Can I install a turnstile gate without a professional installer?

Physically positioning and anchoring a turnstile gate is within the capability of a skilled maintenance team with the right tools. The critical steps that require electrical knowledge are: power cable connection with correct polarity and grounding, control board wiring for credential readers, and SYNC cable connection in multi-lane setups. Incorrect wiring at these points can damage the control board and void the manufacturer warranty. If in-house teams are not confident with control board wiring, engage a qualified electrician or the manufacturer's installation service for the electrical phases.

What are the most common commissioning problems after turnstile gate installation?

The most frequent commissioning issues are: incorrect passage direction parameter settings (gate opens in the wrong direction), Wiegand format mismatch between card reader and control board, anti-pinch sensitivity set too high causing false stops under normal lighting, and face recognition or QR scanner terminals not triggering the gate dry-contact relay correctly. Most of these are parameter or wiring configuration issues — not hardware faults — and are resolvable during commissioning with the correct wiring diagram and parameter reference for the specific gate model.

How do I maintain a turnstile gate after installation?
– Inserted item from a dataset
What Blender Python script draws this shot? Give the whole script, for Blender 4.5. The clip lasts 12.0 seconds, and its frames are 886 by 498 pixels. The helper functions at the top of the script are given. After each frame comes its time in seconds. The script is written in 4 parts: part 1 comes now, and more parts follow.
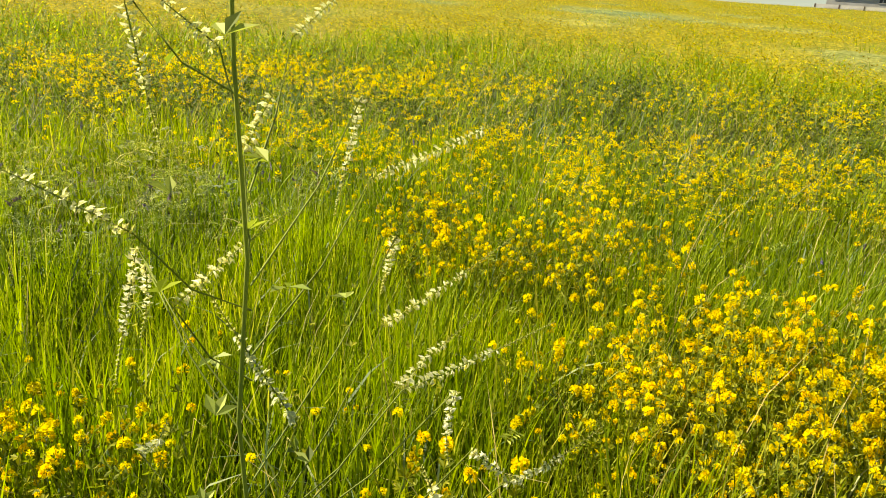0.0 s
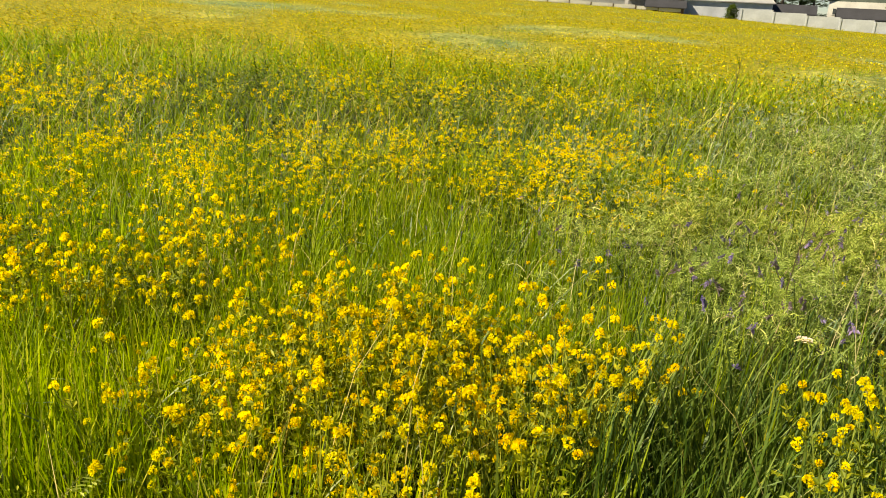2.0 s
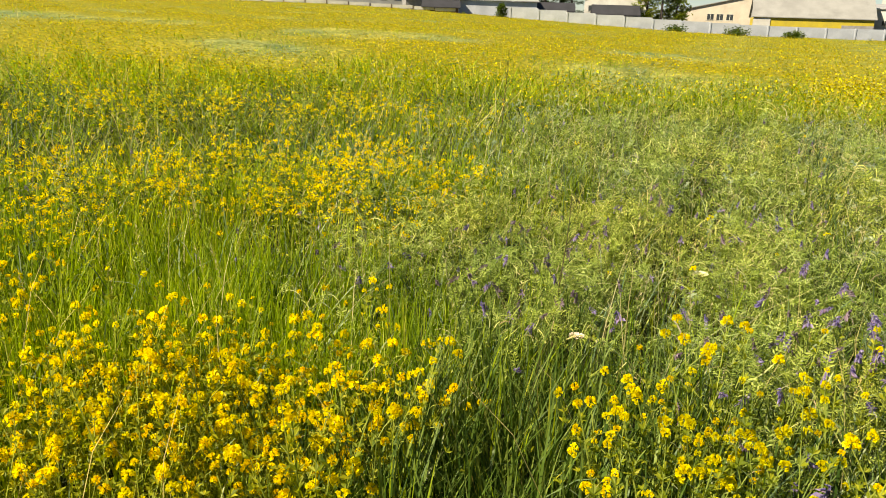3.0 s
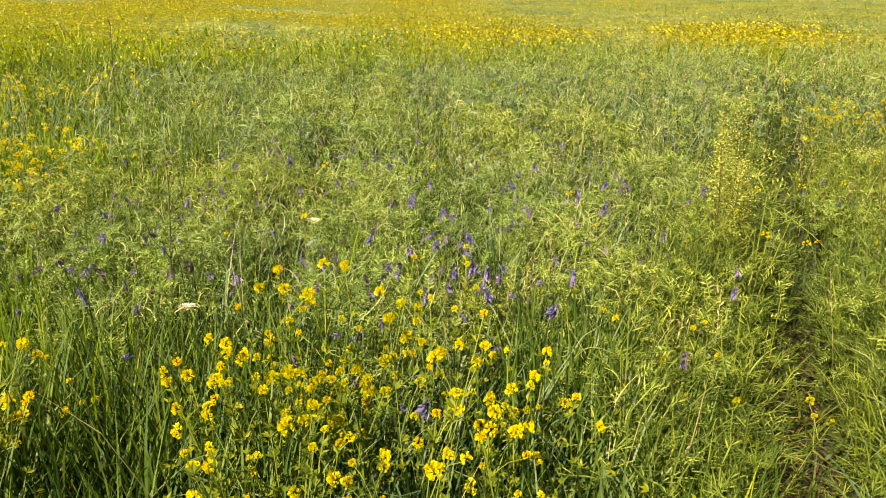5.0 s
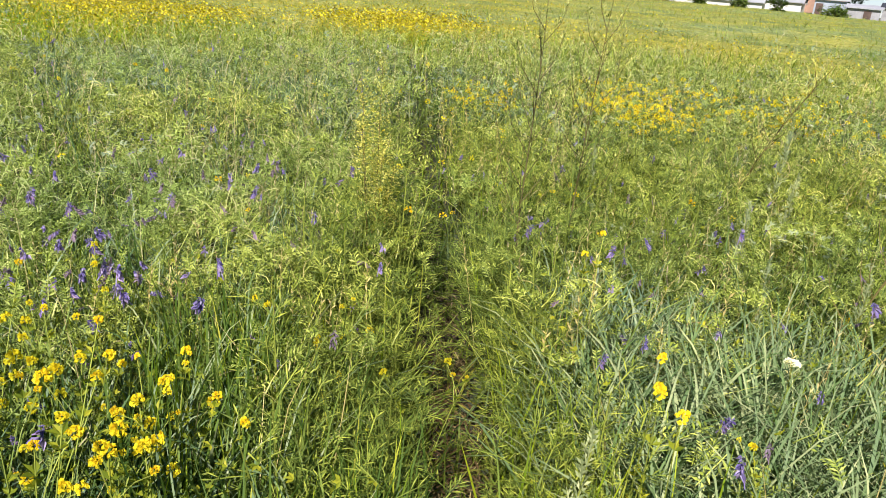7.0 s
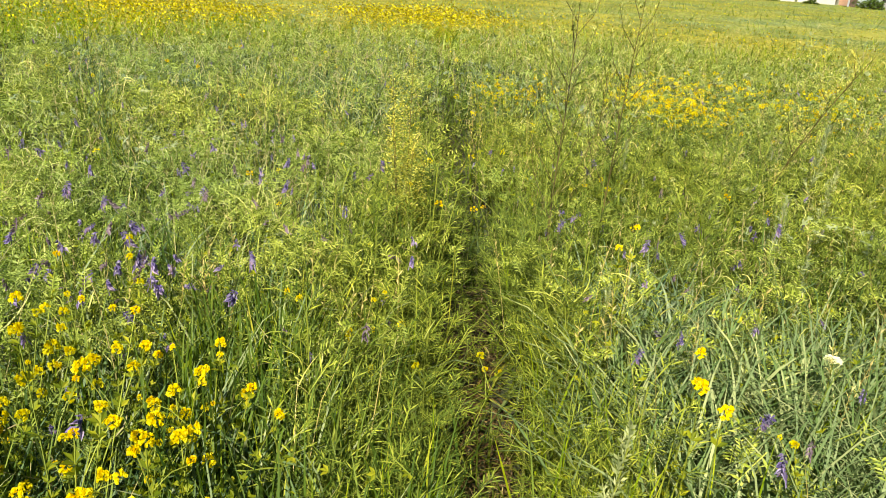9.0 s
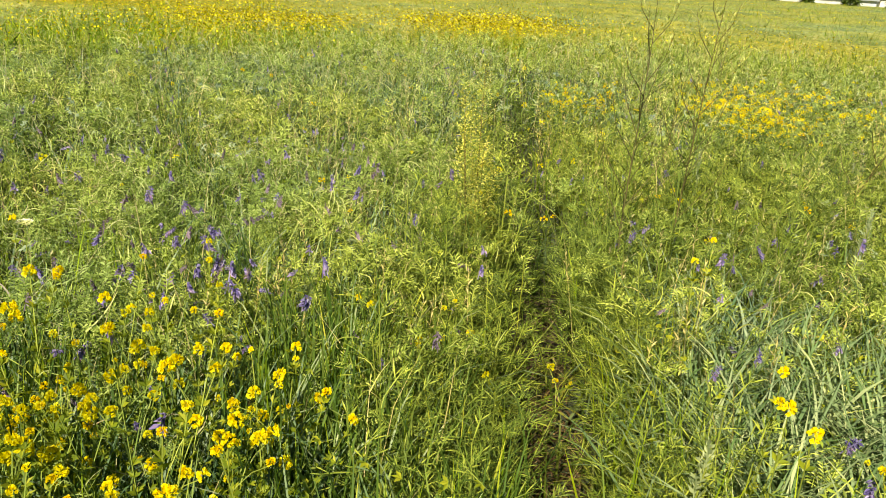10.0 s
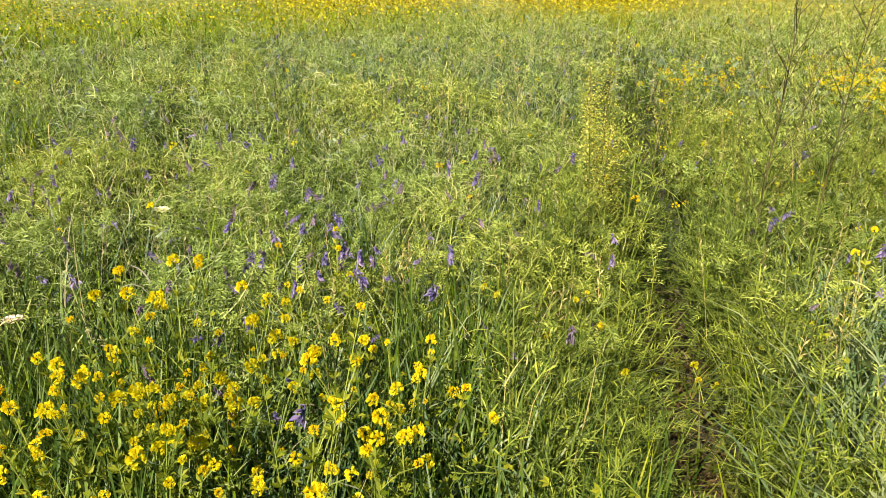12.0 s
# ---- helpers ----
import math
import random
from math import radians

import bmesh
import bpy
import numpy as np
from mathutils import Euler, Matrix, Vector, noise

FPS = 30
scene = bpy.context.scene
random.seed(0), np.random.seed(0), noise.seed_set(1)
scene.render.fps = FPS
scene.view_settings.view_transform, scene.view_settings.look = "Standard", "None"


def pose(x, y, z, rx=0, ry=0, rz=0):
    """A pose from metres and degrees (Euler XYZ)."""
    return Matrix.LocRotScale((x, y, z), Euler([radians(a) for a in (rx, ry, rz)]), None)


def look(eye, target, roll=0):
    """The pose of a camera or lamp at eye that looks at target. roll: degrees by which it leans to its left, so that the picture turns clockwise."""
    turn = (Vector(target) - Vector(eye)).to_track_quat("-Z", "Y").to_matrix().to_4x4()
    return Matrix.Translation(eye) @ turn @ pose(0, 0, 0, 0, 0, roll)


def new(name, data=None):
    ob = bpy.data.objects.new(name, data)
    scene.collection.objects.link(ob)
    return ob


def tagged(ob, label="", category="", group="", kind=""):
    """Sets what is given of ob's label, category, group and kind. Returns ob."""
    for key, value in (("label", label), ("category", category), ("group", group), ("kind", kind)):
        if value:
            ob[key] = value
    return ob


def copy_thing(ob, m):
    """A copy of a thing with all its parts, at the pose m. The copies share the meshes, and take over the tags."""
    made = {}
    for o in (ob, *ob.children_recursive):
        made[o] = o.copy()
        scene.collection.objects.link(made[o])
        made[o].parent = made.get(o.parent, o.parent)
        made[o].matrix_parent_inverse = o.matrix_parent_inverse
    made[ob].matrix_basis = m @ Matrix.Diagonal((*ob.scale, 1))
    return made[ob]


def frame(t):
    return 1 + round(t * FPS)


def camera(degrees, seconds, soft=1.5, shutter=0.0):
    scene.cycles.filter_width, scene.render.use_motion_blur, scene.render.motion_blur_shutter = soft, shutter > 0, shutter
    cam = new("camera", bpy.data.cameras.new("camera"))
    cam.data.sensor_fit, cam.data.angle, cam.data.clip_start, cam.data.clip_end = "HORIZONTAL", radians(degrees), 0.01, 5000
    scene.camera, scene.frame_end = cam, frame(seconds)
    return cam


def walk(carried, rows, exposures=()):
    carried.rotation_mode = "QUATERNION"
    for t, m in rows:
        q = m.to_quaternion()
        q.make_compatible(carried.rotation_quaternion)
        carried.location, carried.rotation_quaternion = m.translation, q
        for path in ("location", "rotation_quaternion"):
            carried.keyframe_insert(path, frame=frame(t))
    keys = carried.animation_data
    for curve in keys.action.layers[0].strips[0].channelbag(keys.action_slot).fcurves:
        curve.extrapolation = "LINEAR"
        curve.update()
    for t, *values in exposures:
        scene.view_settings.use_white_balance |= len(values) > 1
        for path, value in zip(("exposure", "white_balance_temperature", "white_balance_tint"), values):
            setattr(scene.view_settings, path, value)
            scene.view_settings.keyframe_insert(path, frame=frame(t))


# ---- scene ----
from itertools import product

# ---- the camera and its walk: seconds, place, yaw, pitch, roll ----
cam = camera(61.4, 12.0, soft=0.95)
PATH = [
    (0.0, 0.000, 0.000, 1.444, 0.00, -18.92, 4.18),
    (0.5, 0.070, 0.021, 1.449, -9.30, -18.68, 4.65),
    (1.0, 0.142, 0.033, 1.436, -17.71, -18.01, 5.51),
    (1.5, 0.195, 0.031, 1.437, -24.05, -17.90, 5.39),
    (2.0, 0.255, 0.052, 1.439, -26.26, -17.94, 3.08),
    (2.5, 0.351, 0.098, 1.465, -34.52, -16.69, 2.68),
    (3.0, 0.430, 0.116, 1.471, -41.79, -17.18, 1.84),
    (3.2, 0.458, 0.124, 1.468, -43.70, -16.40, 1.85),
    (4.8, 0.601, 0.024, 1.436, -65.04, -20.15, 0.46),
    (5.0, 0.613, 0.006, 1.437, -68.32, -19.68, 0.86),
    (5.5, 0.643, -0.016, 1.421, -78.02, -18.45, 2.88),
    (6.0, 0.669, -0.043, 1.421, -83.84, -17.87, 4.21),
    (6.5, 0.702, -0.082, 1.420, -91.92, -17.81, 5.08),
    (7.0, 0.691, -0.087, 1.427, -94.05, -19.75, 4.85),
    (7.2, 0.708, -0.098, 1.421, -93.72, -19.89, 4.50),
    (8.8, 0.701, -0.073, 1.411, -92.24, -20.07, 4.37),
    (9.0, 0.702, -0.071, 1.412, -91.93, -20.17, 4.27),
    (9.5, 0.704, -0.061, 1.412, -90.09, -20.13, 3.92),
    (10.0, 0.701, -0.041, 1.415, -86.90, -19.92, 3.61),
    (10.5, 0.704, -0.021, 1.411, -84.37, -20.23, 3.40),
    (11.0, 0.755, -0.026, 1.403, -88.24, -20.84, 3.39),
    (11.5, 0.802, -0.021, 1.405, -91.15, -22.41, 1.46),
    (12.0, 0.764, 0.061, 1.404, -78.97, -21.59, 1.08),
]
EXPOSURES = [
    (0.0, 1.2, 7600, 5),
    (0.5, 1.12, 7700, 5),
    (2.2, 1.06, 7750, 5),
    (3.0, 1.08, 7500, 7),
    (5.5, 1.03, 6700, 7),
    (6.5, 1.02, 5350, 20),
    (7.0, 1.05, 5750, 17),
    (9.0, 1.08, 6700, 3),
    (10.5, 1.06, 6700, 6),
    (11.5, 1.08, 6300, 12),
    (12.0, 1.08, 6400, 12),
]
walk(cam, [(t, pose(x, y, z, 90 + pitch, 0, yaw) @ pose(0, 0, 0, 0, 0, roll)) for t, x, y, z, yaw, pitch, roll in PATH], EXPOSURES)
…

Weekly visual checks confirm LED indicators and panel condition. Monthly checks cover panel cleaning, anti-pinch testing, and emergency mode verification. Quarterly maintenance includes lubrication of rotating components, infrared sensor alignment check, and credential reader lens cleaning. Most gate manufacturers specify lubrication intervals and approved lubricant types in the maintenance section of the installation manual. Following the manufacturer's schedule prevents the majority of mechanical failures and extends gate service life significantly.